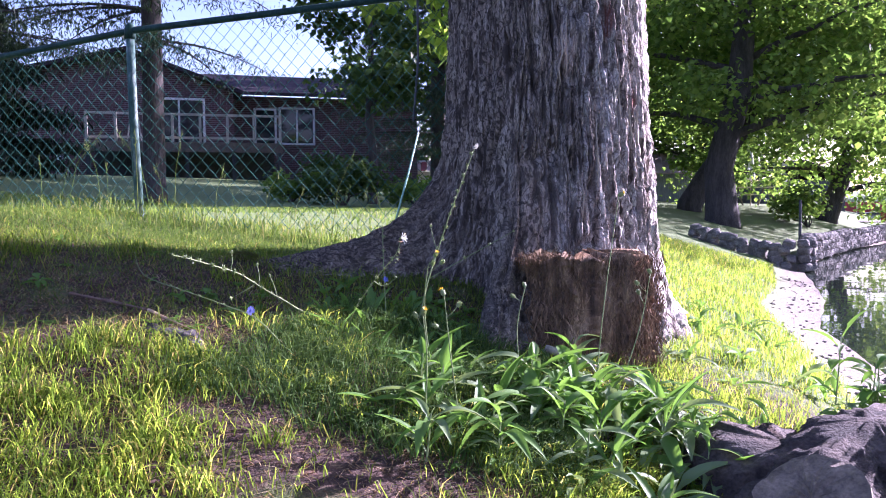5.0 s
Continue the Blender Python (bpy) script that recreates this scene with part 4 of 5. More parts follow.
# ---- far shore ----
rs = random.Random(9)
FAR_KINDS, FAR_TALL = [], []
for k in range(7):
    FAR_TALL.append(rs.uniform(16, 23))
    FAR_KINDS.append(make_tree("far_shore_tree", "hazy deciduous tree on the far shore of the lake", 128 + 3 * k, 88 - 14 * k, FAR_TALL[k], rs.uniform(5.0, 7.0), 0.4, 2300, 1.15, M_HAZELEAF, 60 + k, 0.12, forks=12,
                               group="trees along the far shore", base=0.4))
for k in range(70):
    az = radians(-4 + 124 * (k + rs.uniform(-0.4, 0.4)) / 70)
    d = 158 + rs.uniform(-3, 22)
    x, y = -2 + math.sin(az) * d, math.cos(az) * d
    if float(inland(x, y)) > -4:
        continue
    pick = rs.randrange(7)
    s = rs.uniform(0.8, 1.12) / FAR_TALL[pick] * float(np.interp(math.degrees(az), (20, 35, 40, 47, 52, 57, 60, 63, 67, 71, 85, 120), (11, 11, 14, 17, 14, 18, 20, 14, 19, 26, 24, 20)))
    copy = copy_thing(FAR_KINDS[pick], pose(x, y, 0.3, 0, 0, rs.uniform(0, 360)))
    copy.scale = (s * rs.uniform(0.9, 1.2), s * rs.uniform(0.9, 1.2), s)
brush_rg = np.random.default_rng(77)
az = np.radians(brush_rg.uniform(-6, 122, 9000))
d = brush_rg.uniform(152, 165, 9000)
pl = np.stack([-2 + np.sin(az) * d, np.cos(az) * d, brush_rg.uniform(0.2, 3.2, 9000) * (0.4 + 0.6 * np.abs(vnoise(az * 40, 0, 0)))], -1)
pl = pl[inland(pl[:, 0], pl[:, 1]) < -4]
brush = thing("shore_brush", "low brush along the far waterline", "bushes")
# the brush carries the same haze in its leaf colour
tagged(part("leaves", leaves_mesh("leaves", pl, brush_rg.uniform(0.7, 1.6, len(pl)), "broad", 0.3, 78), M_HAZELEAF, brush), kind="stuff")
tagged(brush, kind="stuff")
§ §
* [Work to complete]: Could you give again exactly the lines from the line containing "Continue the Blender" through the final line of the data above, and no others?

* [Response to this exercise]:
Continue the Blender Python (bpy) script that recreates this scene with part 4 of 5. More parts follow.
# ---- far shore ----
rs = random.Random(9)
FAR_KINDS, FAR_TALL = [], []
for k in range(7):
    FAR_TALL.append(rs.uniform(16, 23))
    FAR_KINDS.append(make_tree("far_shore_tree", "hazy deciduous tree on the far shore of the lake", 128 + 3 * k, 88 - 14 * k, FAR_TALL[k], rs.uniform(5.0, 7.0), 0.4, 2300, 1.15, M_HAZELEAF, 60 + k, 0.12, forks=12,
                               group="trees along the far shore", base=0.4))
for k in range(70):
    az = radians(-4 + 124 * (k + rs.uniform(-0.4, 0.4)) / 70)
    d = 158 + rs.uniform(-3, 22)
    x, y = -2 + math.sin(az) * d, math.cos(az) * d
    if float(inland(x, y)) > -4:
        continue
    pick = rs.randrange(7)
    s = rs.uniform(0.8, 1.12) / FAR_TALL[pick] * float(np.interp(math.degrees(az), (20, 35, 40, 47, 52, 57, 60, 63, 67, 71, 85, 120), (11, 11, 14, 17, 14, 18, 20, 14, 19, 26, 24, 20)))
    copy = copy_thing(FAR_KINDS[pick], pose(x, y, 0.3, 0, 0, rs.uniform(0, 360)))
    copy.scale = (s * rs.uniform(0.9, 1.2), s * rs.uniform(0.9, 1.2), s)
brush_rg = np.random.default_rng(77)
az = np.radians(brush_rg.uniform(-6, 122, 9000))
d = brush_rg.uniform(152, 165, 9000)
pl = np.stack([-2 + np.sin(az) * d, np.cos(az) * d, brush_rg.uniform(0.2, 3.2, 9000) * (0.4 + 0.6 * np.abs(vnoise(az * 40, 0, 0)))], -1)
pl = pl[inland(pl[:, 0], pl[:, 1]) < -4]
brush = thing("shore_brush", "low brush along the far waterline", "bushes")
# the brush carries the same haze in its leaf colour
tagged(part("leaves", leaves_mesh("leaves", pl, brush_rg.uniform(0.7, 1.6, len(pl)), "broad", 0.3, 78), M_HAZELEAF, brush), kind="stuff")
tagged(brush, kind="stuff")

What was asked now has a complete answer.